Supporters say Amritanandamayi has hugged as many as 30 million people worldwide -- 5 million in the United States -- since her first such embrace 30 years ago in her father's cow shed in a backwater hamlet on the coast of the Arabian Sea. Besides Castro Valley, the sect maintains ashrams in Santa Fe, N.M., and Ann Arbor, Mich., and 80 smaller groups around the country. There are M.A. Centers and worship groups in 32 other countries.
"In India, gurus are unapproachable, but Amma is different. She's there until the very last person meets her," said Indra Sahadevan, 36, who quit his job as an executive at the San Jose software firm Selectica to devote himself to the sect.

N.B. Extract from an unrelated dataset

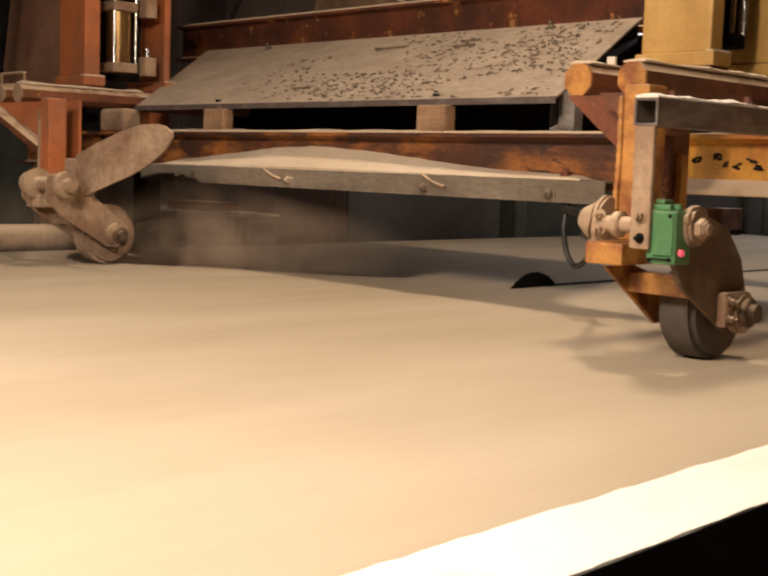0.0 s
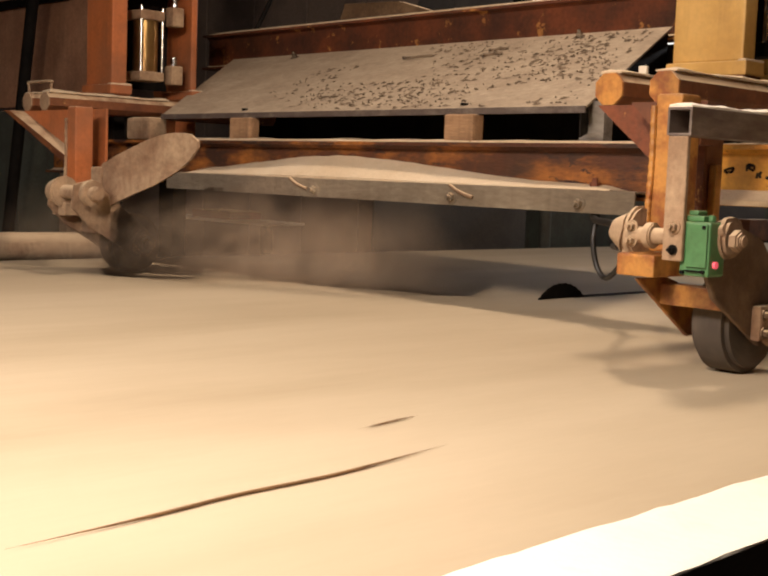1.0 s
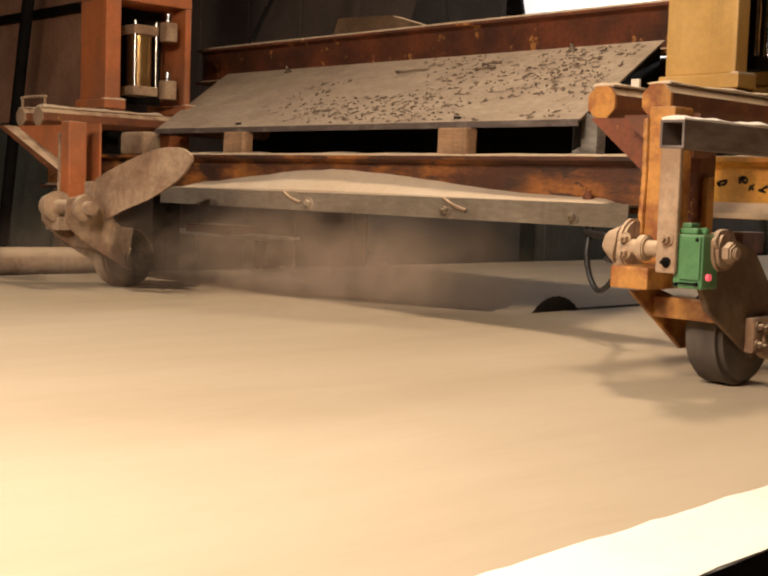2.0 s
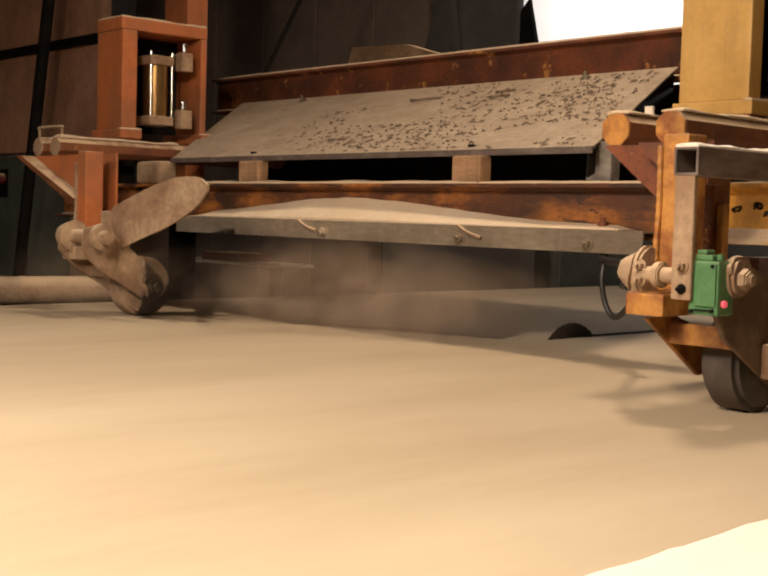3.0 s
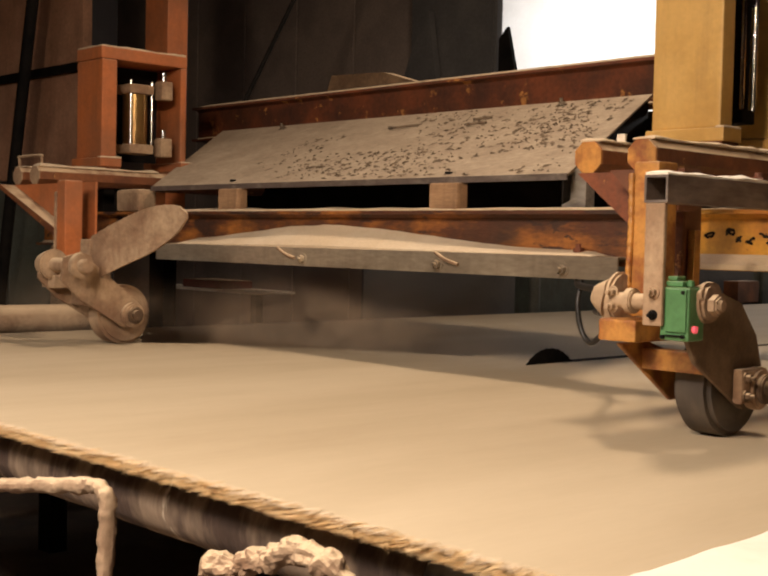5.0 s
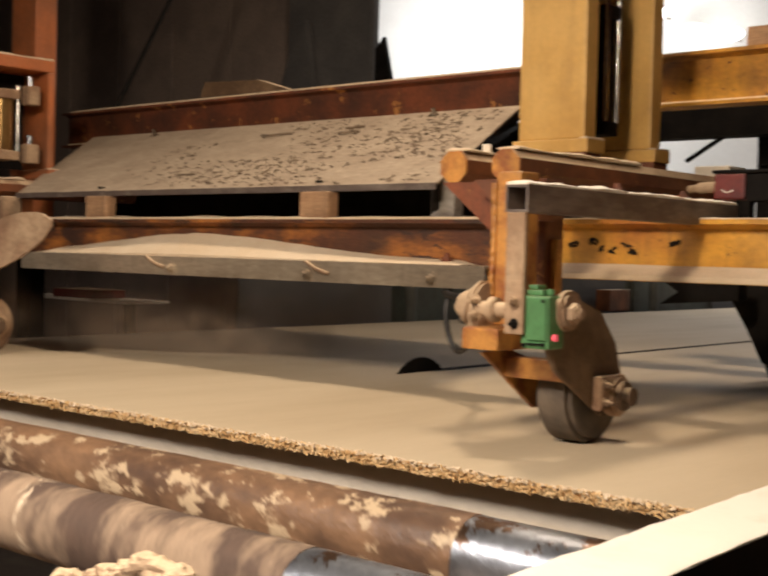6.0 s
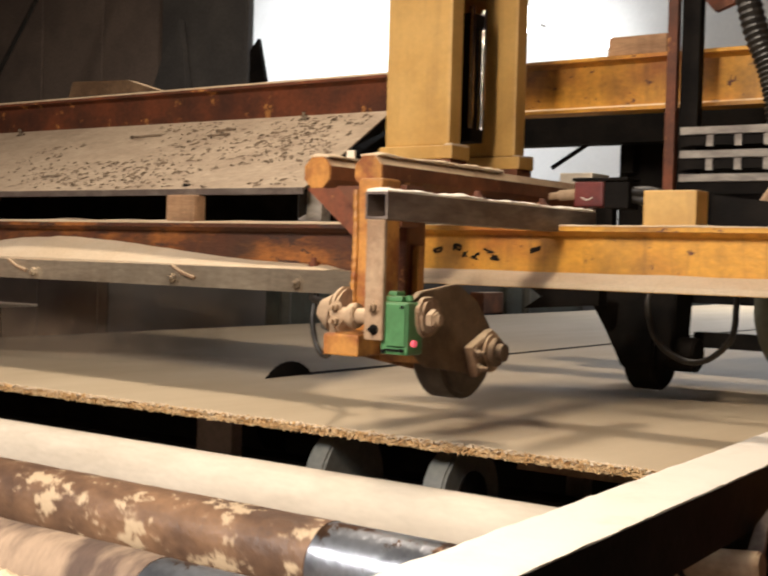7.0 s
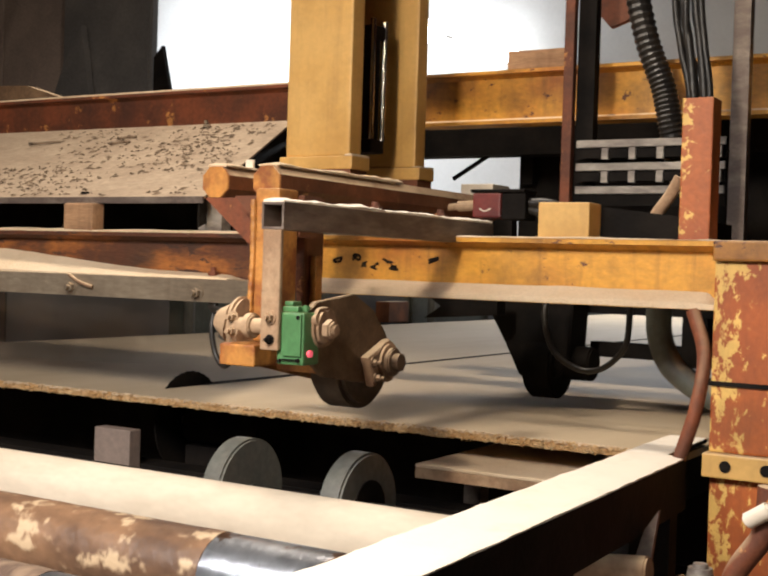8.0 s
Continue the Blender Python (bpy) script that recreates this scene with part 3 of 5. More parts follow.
part("outrigger", rod((1.18, -0.40, 0.765), (1.50, -0.40, 0.797), 0.030, 20, bevel=0.004), M_DUSTY, rail, "dust-coated round outrigger tube", smooth=True)
part("outrigger_cap", rod((1.34, -0.40, 0.782), (1.352, -0.40, 0.783), 0.034, 20), M_BLACK, rail)
part("brace", prism([(1.462, 0.86), (1.492, 0.905), (1.465, 0.700), (1.415, 0.700)], "y", -0.33, -0.318), M_GREYTUBE, rail, "grey slanting brace plate")
knob = thing("post_clamp", 1.60, -0.40, 0.0, "grey clamp knob on a post beside the rail", "clamp")
part("post", rod((1.60, -0.40, 0.0), (1.60, -0.40, 0.77), 0.018, 16), M_BLACK, knob, smooth=True)
dome = rod((1.60, -0.40, 0.77), (1.60, -0.40, 0.828), 0.031, 20, r2=0.022, bevel=0.008)
part("head", dome, M_STRIP, knob, "scraped grey head", smooth=True)
part("pin", rod((1.575, -0.425, 0.80), (1.567, -0.433, 0.80), 0.008, 12), M_CHROME, knob)
lever = thing("bent_lever", 1.70, -0.40, 0.0, "rusty brown bent lever beside the column", "lever")
part("bar", hose([(1.62, -0.38, 0.0), (1.625, -0.38, 0.60), (1.66, -0.40, 0.80), (1.715, -0.40, 0.90), (1.725, -0.40, 0.99)], 0.022, 14), M_RUST, lever, smooth=True)
part("grip", rod((1.690, -0.43, 0.925), (1.735, -0.43, 0.955), 0.016, 14, bevel=0.004), M_RAIL, lever, "pale worn grip", smooth=True)

# ---------------------------------------------------------------- the gantry
lower = thing("lower_crossbeam", -0.8, 0.1, 1.302, "rusty yellow steel I-beam spanning over the board", "beam")
part("beam", prism(i_profile(0.105, 1.302, 1.462, 0.10), "x", -3.3, 0.30), M_RUSTBEAM, lower, "rust-eaten orange stretch of the beam")
part("beam", prism(i_profile(0.105, 1.302, 1.462, 0.10), "x", 0.302, 1.488), M_YBEAM, lower, "yellow painted stretch of the beam")
part("dust_ridge", mound(0.31, 1.485, 0.0555, 0.0985, 1.3142, 0.030, 110, 6, 5.0, 0.12), M_DUST, lower, "pale dust banked on the lower flange", smooth=True)
part("dust_rim", box(0.31, 1.486, 0.0525, 0.0546, 1.3035, 1.3155, 0.0008), M_DUST, lower, "dust clinging to the flange edge")
part("dust_ridge", dust_cap(0.31, 1.48, 0.052, 0.15, 1.4622, 0.005, 6.0), M_DUST, lower, "pale dust on the top flange", smooth=True)
part("dust_ridge", mound(-2.1, 0.30, 0.056, 0.15, 1.4625, lambda u: 0.010 + 0.012 * abs(noise.noise((u * 9, 0, 0))), 90, 4, 3.0, 0.5), M_DUST, lower, "pale dust lying on the flange")
rnd = random.Random(4)
for x, zc in ((0.415, 1.396), (0.478, 1.402), (0.498, 1.386), (0.535, 1.382), (0.577, 1.398), (0.598, 1.381), (0.72, 1.398)):
    pts = [(x + rnd.uniform(-0.015, 0.015), 0.0985, zc + rnd.uniform(-0.010, 0.010)) for _ in range(6)]
    part("stencil_mark", hose(pts, 0.0032, 6, steps=4), M_INK, lower, "smudged black stencil mark")

upper = thing("upper_crossbeam", -0.8, 1.1, 1.89, "upper yellow and rust-red I-beam of the gantry", "beam")
part("beam", prism(i_profile(1.11, 1.885, 2.07, 0.10), "x", -3.45, 0.10), M_RUST, upper, "rust-brown dusty stretch of the beam")
part("beam", prism(i_profile(1.11, 1.885, 2.07, 0.10), "x", 0.102, 2.6), M_YBEAM, upper, "amber painted stretch of the beam")
part("dust_ridge", mound(-3.4, 0.0, 1.061, 1.155, 2.0705, 0.012, 90, 4, 9.0, 0.6), M_DUST, upper, "dust on the top flange")
lone("wooden_block", box(0.45, 0.66, 1.07, 1.15, 2.071, 2.135, 0.004), M_WOOD, "brown wooden block lying on the upper beam", "wood block")
lone("wooden_block", prism([(-2.32, 2.083), (-1.72, 2.083), (-1.92, 2.14), (-2.29, 2.155)], "y", 1.075, 1.14), M_ARM, "dust-brown wooden wedge lying on the upper beam", "wood block")

# slanting deflector sheet
SLOPE = math.atan2(1.925 - 1.565, 1.055 - 0.085)
defl = thing("deflector_sheet", -1.4, 0.5, 1.56, "slanting dust-grey deflector sheet speckled with dark flakes", "deflector")
bm = prism([(-0.06, 0.085), (-0.43, 1.055), (-3.15, 1.055), (-2.32, 0.085)], "z", -0.004, 0.004)
for v in bm.verts:
    t = (v.co.y - 0.085) / 0.97
    v.co.z += 1.565 + t * 0.36
part("sheet", bm, M_PLATE, defl)
bm = prism([(-0.06, 0.082), (-2.32, 0.082), (-2.32, 0.0885), (-0.06, 0.0885)], "z", 1.552, 1.572)
part("lip", bm, M_GREYTUBE, defl, "thin worn lower lip")


def on_sheet(x, t, lift=0.0):
    return (x, 0.085 + 0.97 * t, 1.5695 + 0.36 * t + lift)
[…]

He plans to return to his native India later this month to develop a business plan for a biotechnology research and development center under what he described as a non-profit "conglomerate" of Amritanandamayi's enterprises, which include a satellite television station. The biotech center would do outsourcing work for U.S. companies, he said.
Sahadevan was one of about 100 people who gathered at the Castro Valley ashram on a recent Saturday evening to attend weekly public service. Dressed in white, they joined the dozen or so residents under the rough wooden beams of the worship hall's vaulted ceiling for the singing of hymns and chanting. Amritanandamayi is worshipped as the incarnation of the Vedic goddess Kali, the destroyer of the ego, as well as the preeminent deity Lord Krishna.
Swami Dayamrita, the saffron-robed leader of the ashram, sat at a lectern before a garlanded altar and a huge photo of the guru, giving a casual sermon on the importance for followers to practice seva, Sanskrit for service. Amritanandamayi's brand of seva is a devotional volunteerism that ranges from doing chores at the ashram to helping out at local soup kitchens. A big seva is following the guru on tour, at people's own expense, raising funds for the organization by selling books and tapes.
Other than seva, there's little in the way of formal spiritual practice demanded of Amritanandamayi's devotees in the intervals between their ecstatic hugs. The guru encourages people to continue going to their churches, synagogues and mosques, Dayamrita said.
Cult experts describe the psychological effect that charismatic religious leaders have on their followers as an emotional catharsis that follows an arousal into a "state of suggestibility." The same may apply to Amritanandamayi's hugs, they say.
"She's pretty much the same as one of our fundamentalist Christian evangelists," said Joe Szimhart, a veteran deprogrammer and cult counselor. "Whether she has holiness is beside the point. People are going to feel her charisma and experience something ecstatic."
Amritanandamayi's divinity was the subject of a book published in 2002 by Sreeni Pattathanam, a zealous "rationalist" and longtime detractor of the guru. He attacked stories about faith healing and cited published reports about deaths at the group's head ashram in Kollam, urging police to investigate.
Instead, the Kerala government gave permission to a member of the sect to prosecute Pattathanam, his editor and his publisher on criminal charges of conspiracy and insulting the religious beliefs of a class of citizens, according to court documents. Pattathanam said the case, which is pending, has had a chilling effect on free speech in Kerala.
A spokesman for the group said the book made scurrilous, damaging claims but that the organization was not connected with the lawsuit. The plaintiff, a resident of the main ashram, was acting on his own, he said.
"You can't criticize Mata Amritanandamayi today," said Paul Zachariah, a noted Christian columnist in Kerala, which has a sizable Christian population.
"I respect the way Amma came up from the lowest caste to the top. She herself is probably very innocent politically," Zachariah said. "But it's the people around her. I call her a puppet to the Hindu fundamentalist groups that want to use her. These are some of the most poisonous people in India."